No Instituto Visual de Lumbini, com o prémio da Champalimaud, criou-se o Departamento de Investigação Champalimaud. Quem nos fala desse serviço é Sagar Rana, o presidente do instituto, e em nepalês. Como não está à vontade com o inglês, precisou de uma ajuda de Sailesh Mishra para a tradução.
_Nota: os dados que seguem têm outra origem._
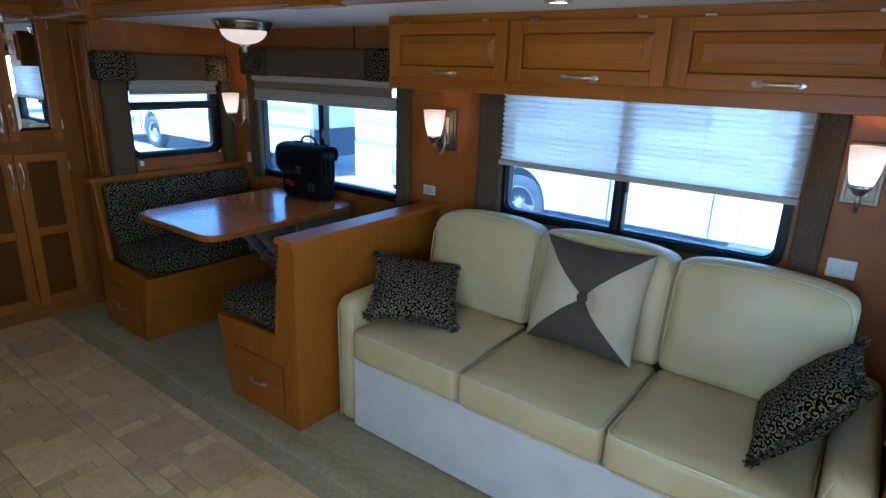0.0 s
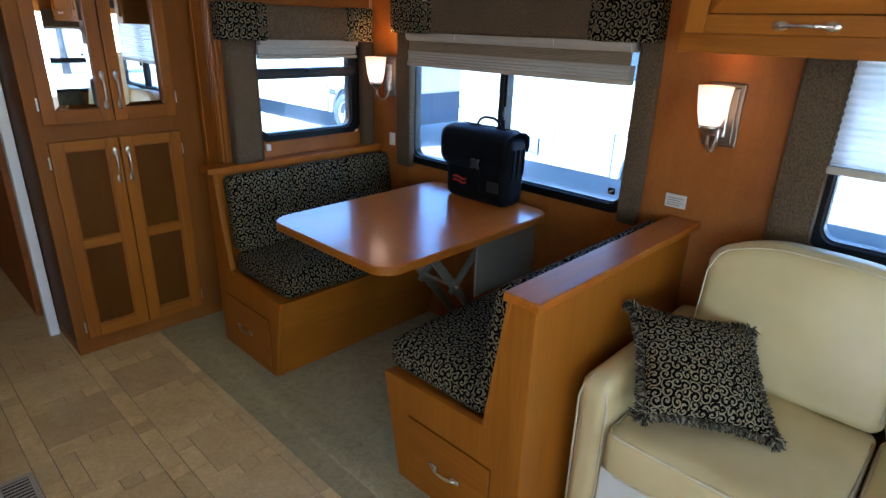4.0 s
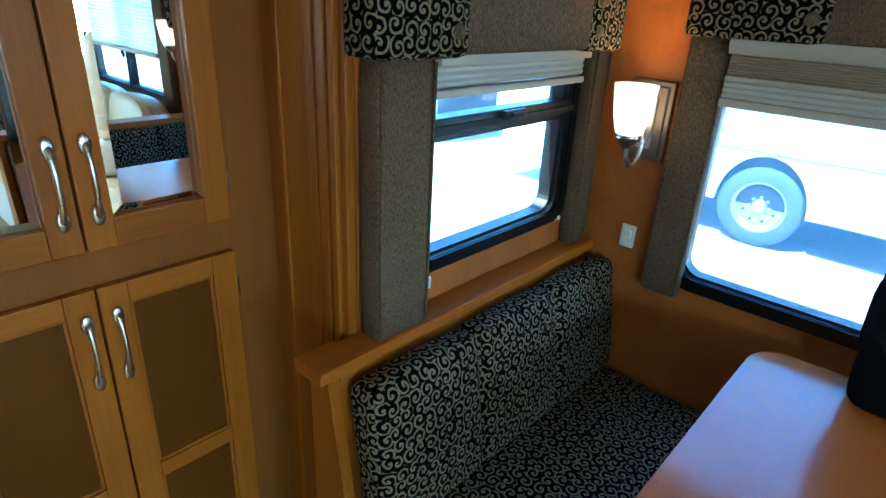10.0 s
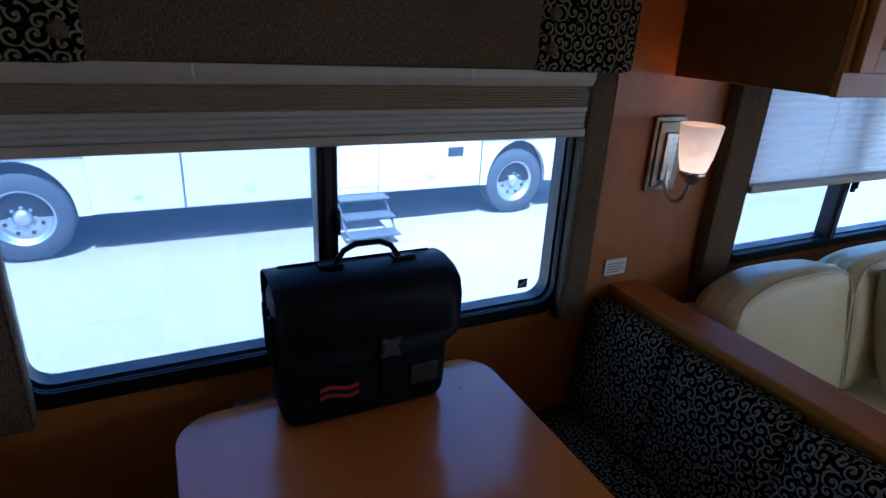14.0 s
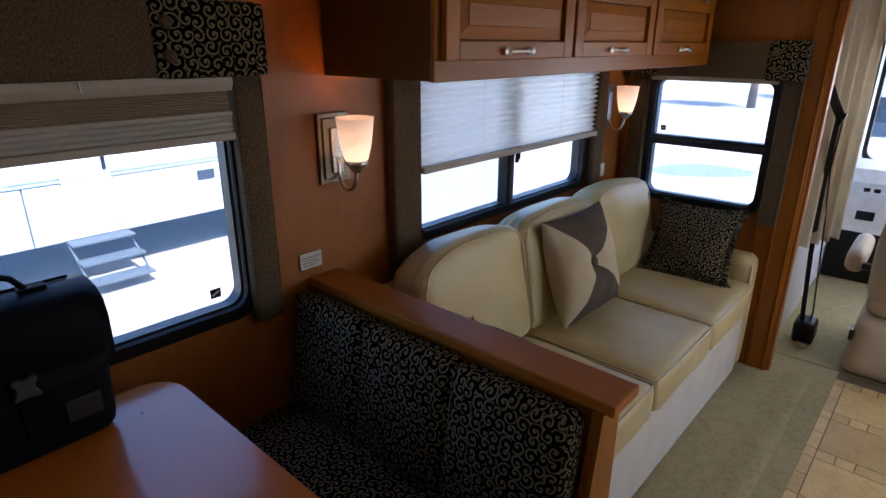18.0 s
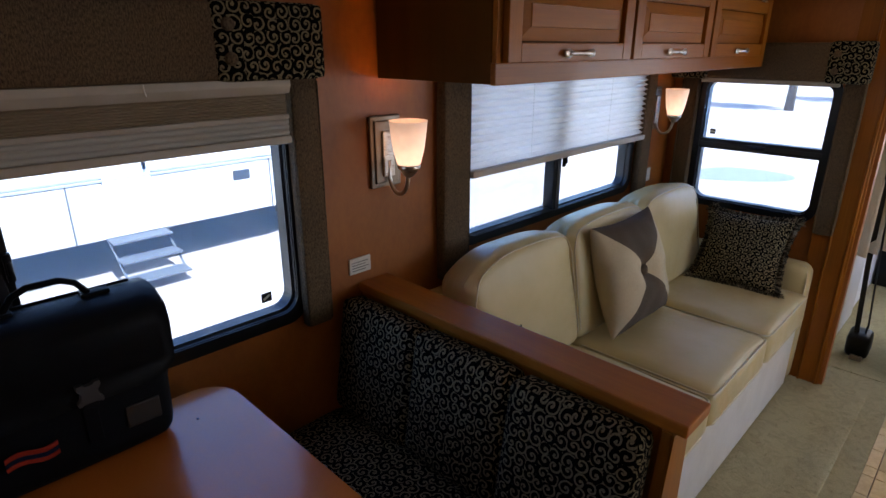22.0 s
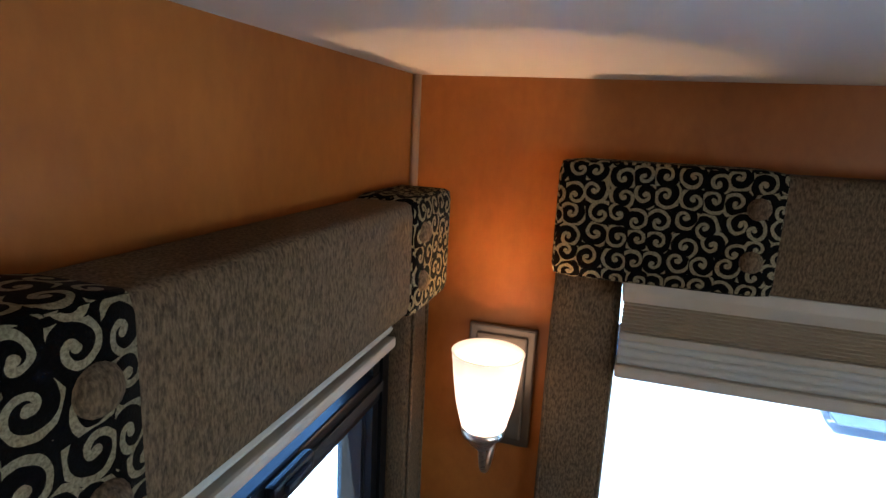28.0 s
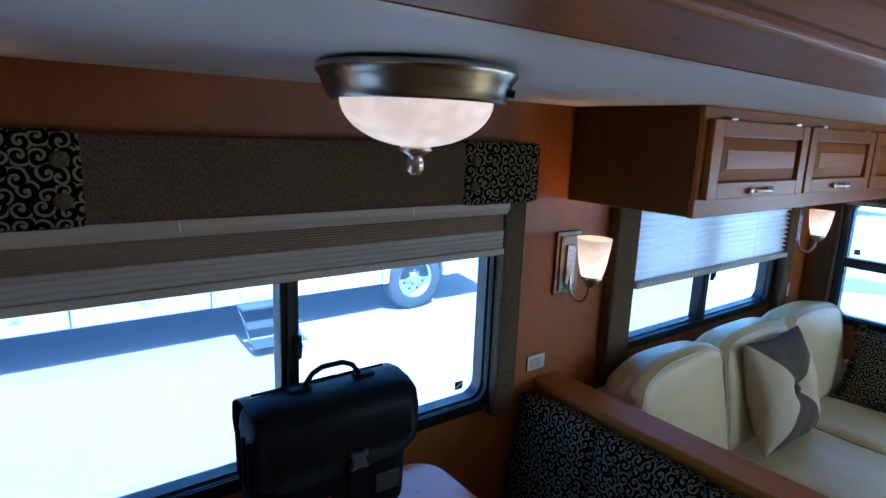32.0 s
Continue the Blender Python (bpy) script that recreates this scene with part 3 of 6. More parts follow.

Sem se atrapalhar, auxilia-se também de outras formas de comunicação: tira o telemóvel para nos mostrar fotografias do departamento de investigação, que começou a funcionar no ano passado, e conta que já trabalham lá dez pessoas.

De óculos de sol e sempre a sorrir, faz questão de destacar: “Tem-se feito muito trabalho com as crianças com retinoblastomas [o cancro ocular mais comuns nas crianças, cuja incidência é mais elevada nos países em vias de desenvolvimento]. Há 40 crianças que estão a ser tratadas com a ajuda deste prémio.” E mostra a fotografia de uma criança com esse problema já num estado bastante avançado (e que pode impressionar). “Pode ser uma causa de morte, mas se for detectado a tempo pode ser tratado.”

Shyam Pokhrel também quer revelar o que foi feito com o prémio no Programa de Cuidados Visuais da Região Leste (EREC-P). O presidente do EREC-P também precisa da tradução de Sailesh Mishra para contar tudo o que se fez por lá: “O prémio foi usado para criarmos o primeiro serviço de patologia ocular do Nepal.” Com o financiamento, adquiriram equipamentos da área da microbiologia, bioquímica ou da hematologia e começaram um curso para oftalmologistas.

“Há ainda muito a fazer”, assume Sailesh Mishra. Actualmente, ainda é difícil chegar a certas áreas remotas das montanhas e há grandes dificuldades em áreas planas ligadas à pobreza, migração para a Índia ou à falta de acesso à informação. Para o futuro, além do centro de excelência, a NNJS quer criar 350 novos centros de atendimento no Nepal e reduzir a prevalência da cegueira.